Jesus often taught by using hyperbole, Ruhl wrote, as in the instance when he said one must hate father and mother or that hands and feet that offend should be cut off and eyes plucked out if they cause a disciple to sin. They were teachings meant to make a point about sin, not to be taken literally.

But the teaching about resisting evil is not hyperbole “because Jesus really did turn the other cheek,” said Ruhl, when Jesus refused to defend himself in the Garden, when he chose to go to his death rather than offer resistance to evil.

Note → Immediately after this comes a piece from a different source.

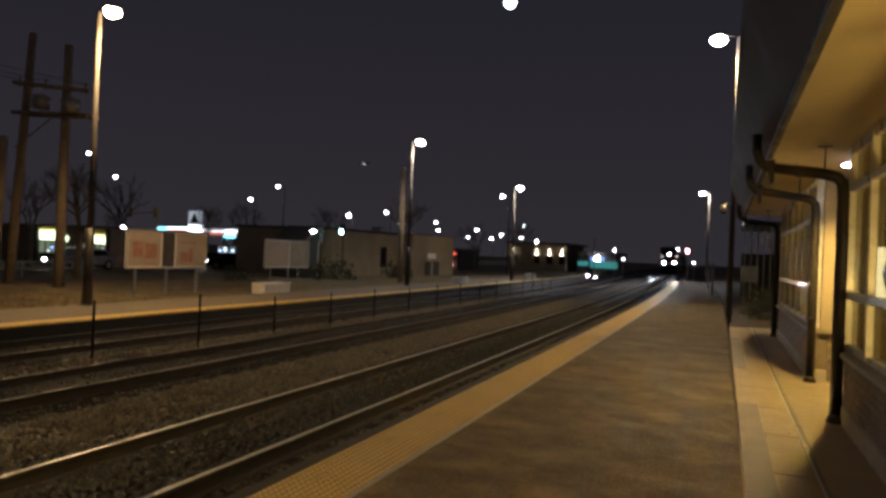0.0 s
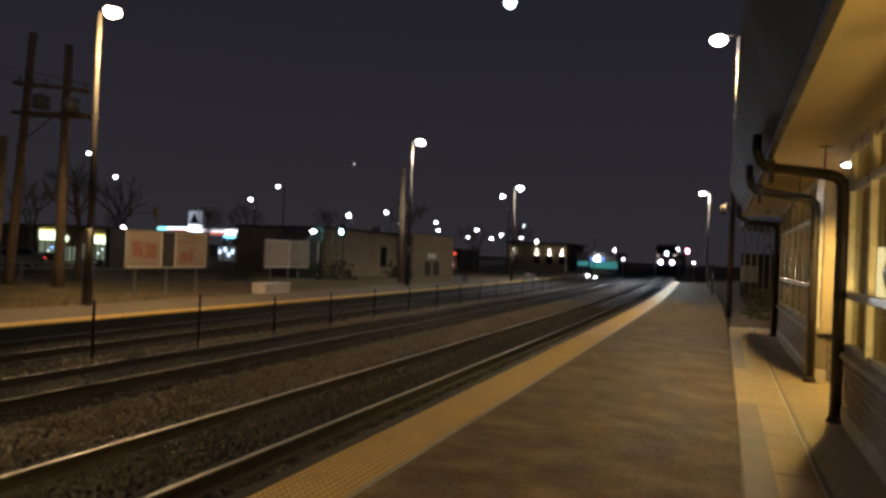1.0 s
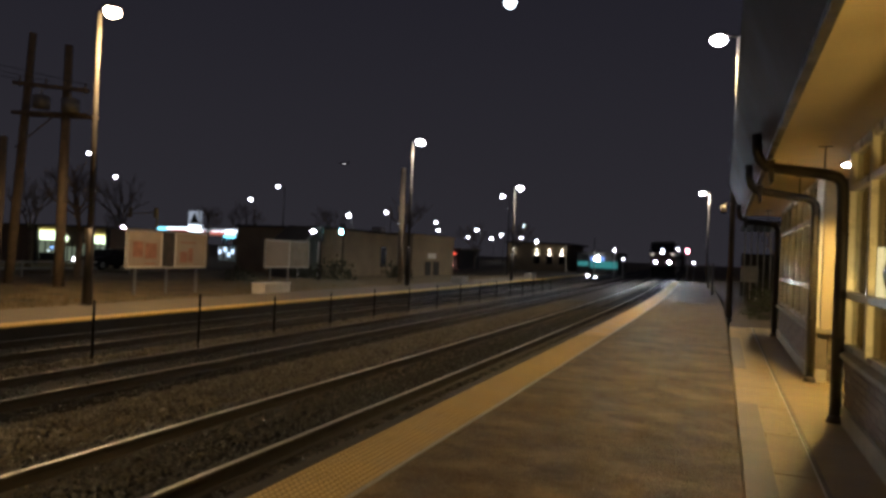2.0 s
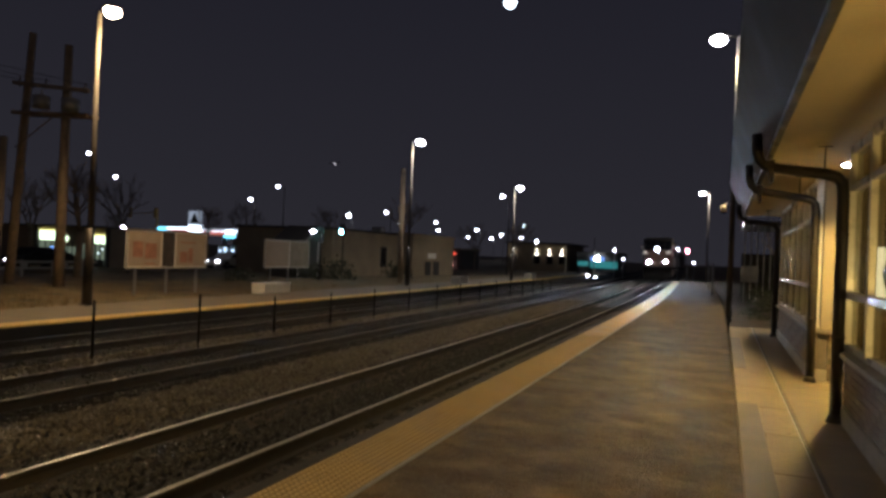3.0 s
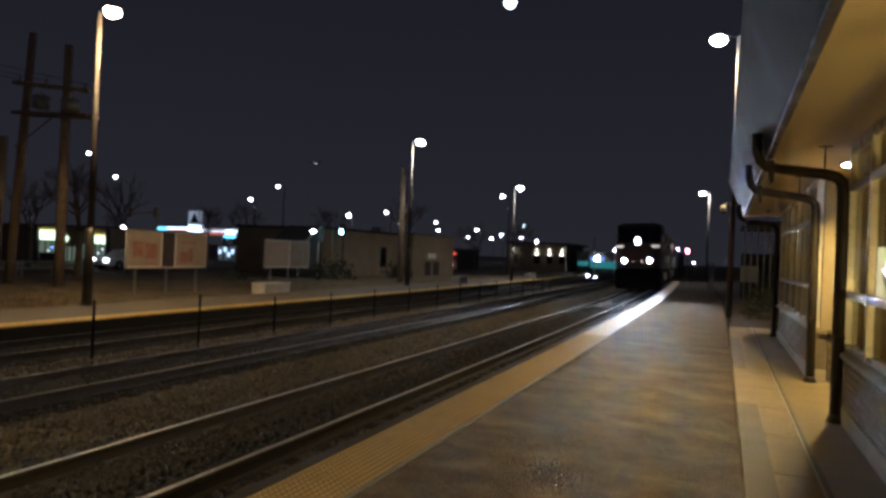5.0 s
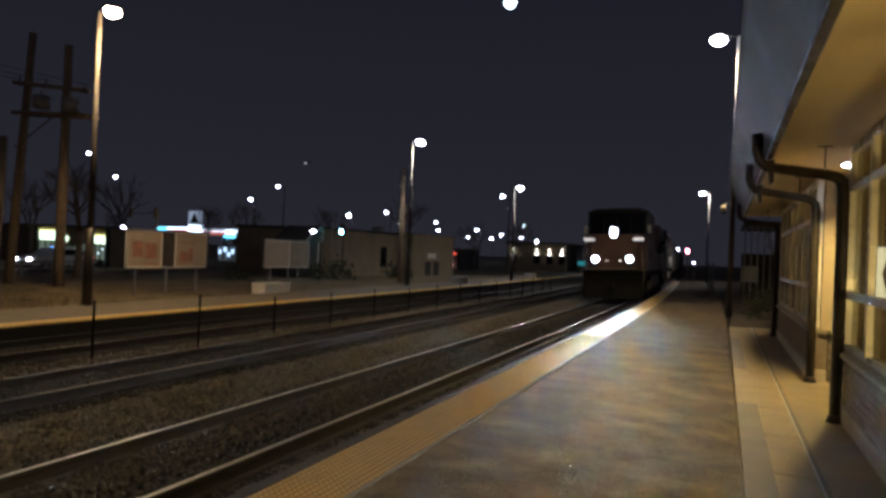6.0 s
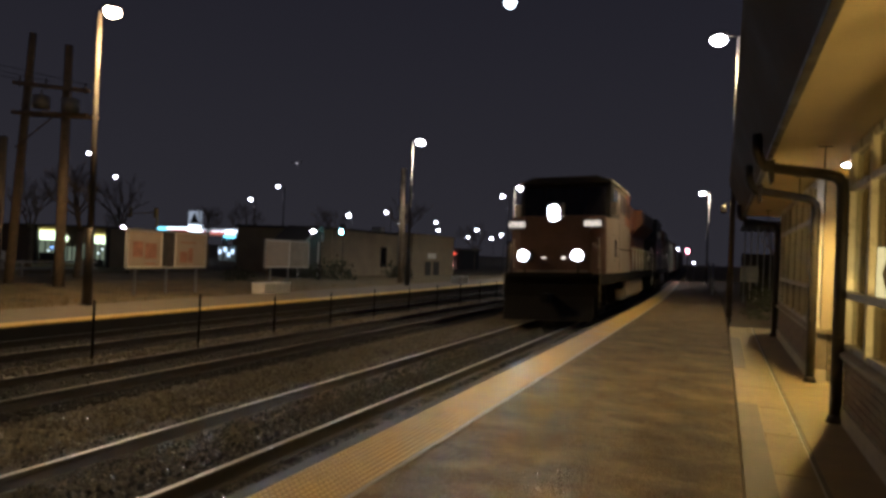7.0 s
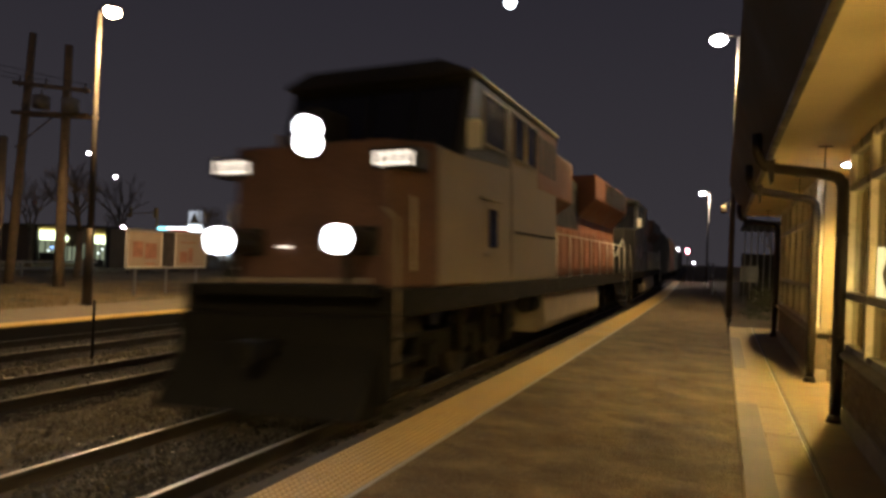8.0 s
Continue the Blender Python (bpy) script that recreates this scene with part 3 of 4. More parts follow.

Distressingly little wiggle room there.

Ruhl wrote approvingly of Gandhi and his belief in the force of nonviolence, and then he ventures into territory where many won’t tread -- World War II, seen by many as the ultimate just war. “At war’s end, 50 million people were dead. Can we ever speak of victory when 50 million people have been killed? Would a program of forceful nonviolence have been more successful? I hardly believe it could have been worse.”

There have been successes, Ruhl believes, in 20th-century use of forceful nonviolence: In the Indian civil rights legislation passed in South Africa in 1914; when India gained independence from England in 1947; in the civil rights legislation in the United States in 1964; in the popular uprising that ended the Marcos regime in the Philippines in 1986; in the tumbling of the Berlin Wall in 1989; and the dismantling of apartheid in South Africa in 1991.

“It is my belief,” wrote Ruhl, “after years of prayer, contemplation, study, after years of living in inner-city North America, after having lived and studied in one of the two cities hit by an atomic bomb, that the way to respond to a violently aggressive enemy is through a program of forceful nonviolence.

“It is my belief that it is impossible to love your enemy and kill him at the same time. I can no longer abide the taking of human life or the use of violence as a means to any end. It runs counter to the teachings and example of Jesus Christ.”

Naive? Impossible? Or distressingly Christian?